EXERCISE INSTRUCTIONS:
Omit any picture, and return the remaining data exactly as written.
-- START DATA SHOWN --
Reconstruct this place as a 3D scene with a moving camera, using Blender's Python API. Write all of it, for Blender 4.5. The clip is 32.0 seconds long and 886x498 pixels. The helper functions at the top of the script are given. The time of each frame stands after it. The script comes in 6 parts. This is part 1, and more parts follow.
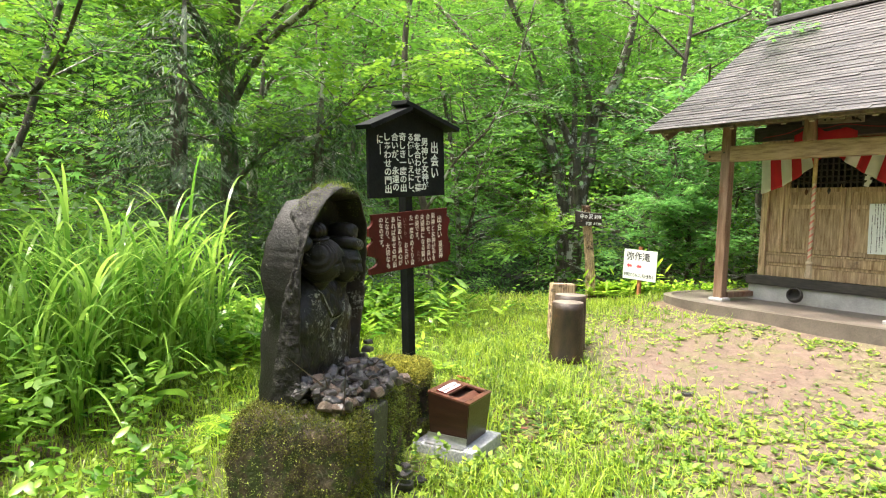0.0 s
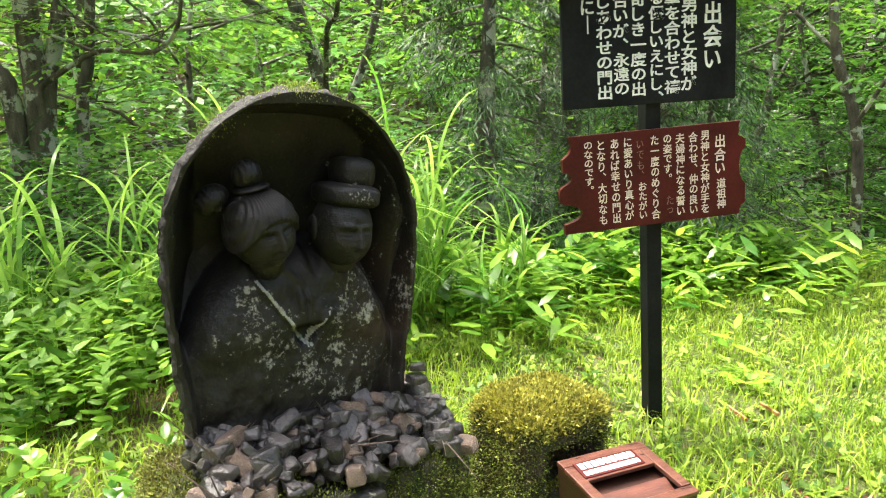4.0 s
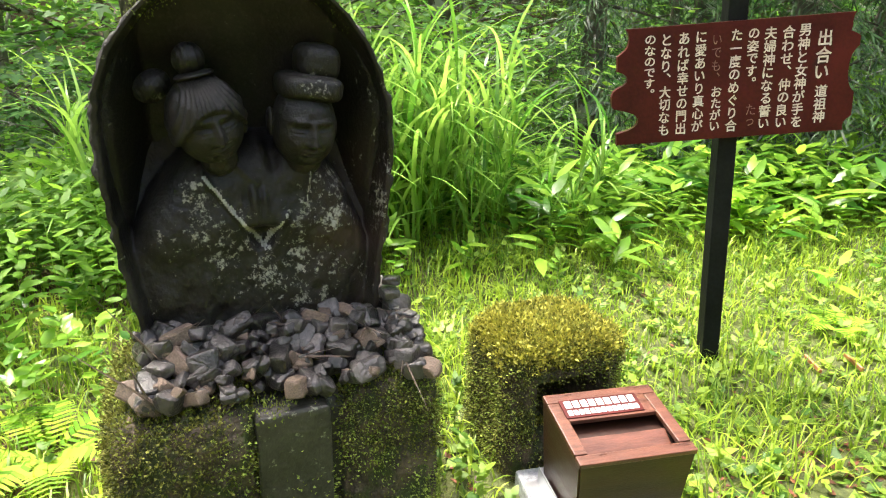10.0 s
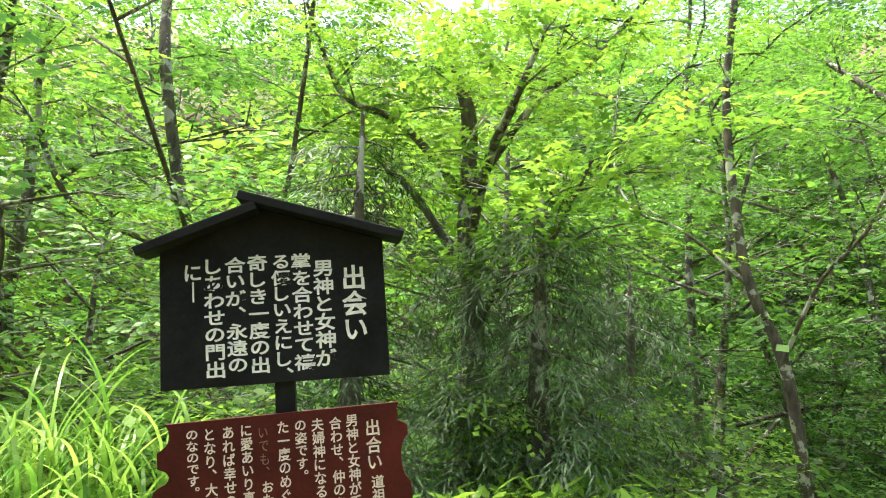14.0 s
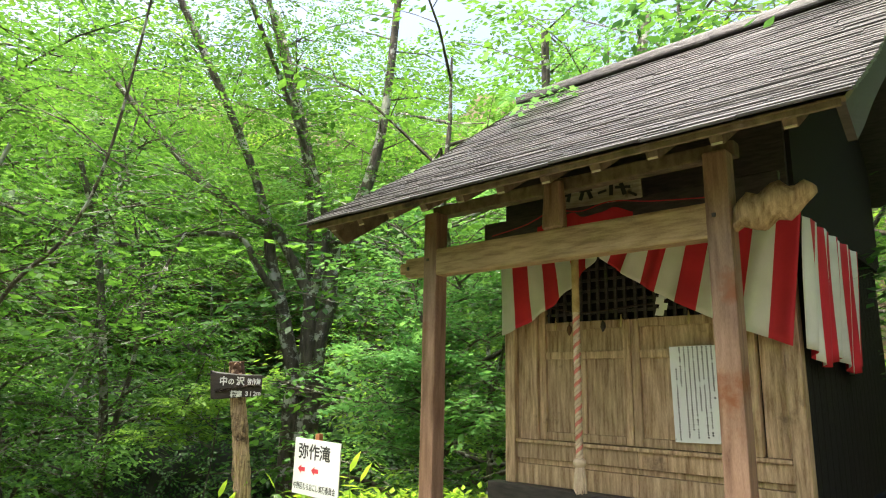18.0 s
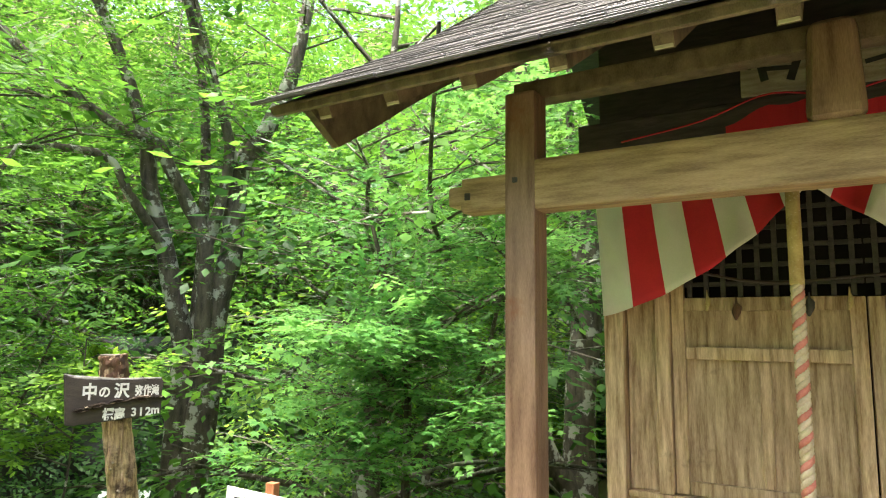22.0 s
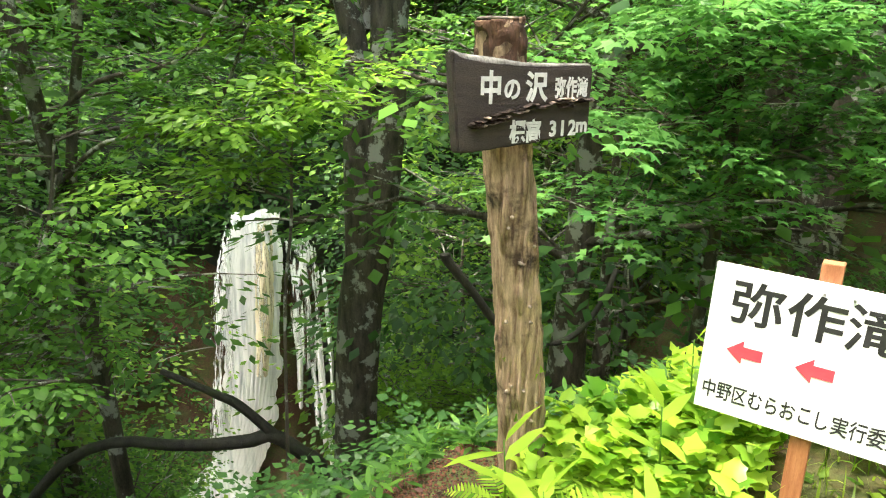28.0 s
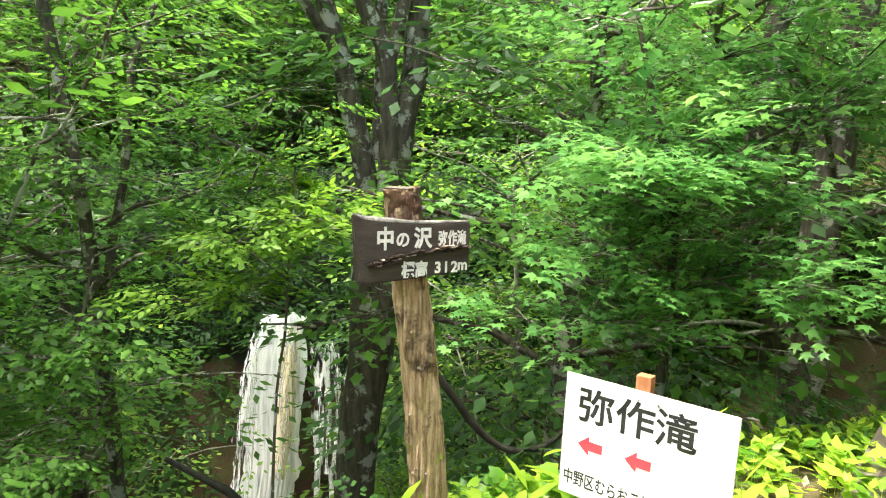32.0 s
-- END DATA SHOWN --
COMPLETE RESPONSE:
Reconstruct this place as a 3D scene with a moving camera, using Blender's Python API. Write all of it, for Blender 4.5. The clip is 32.0 seconds long and 886x498 pixels. The helper functions at the top of the script are given. The time of each frame stands after it. The script comes in 6 parts. This is part 1, and more parts follow.
0.0 s
4.0 s
10.0 s
14.0 s
18.0 s
22.0 s
28.0 s
32.0 s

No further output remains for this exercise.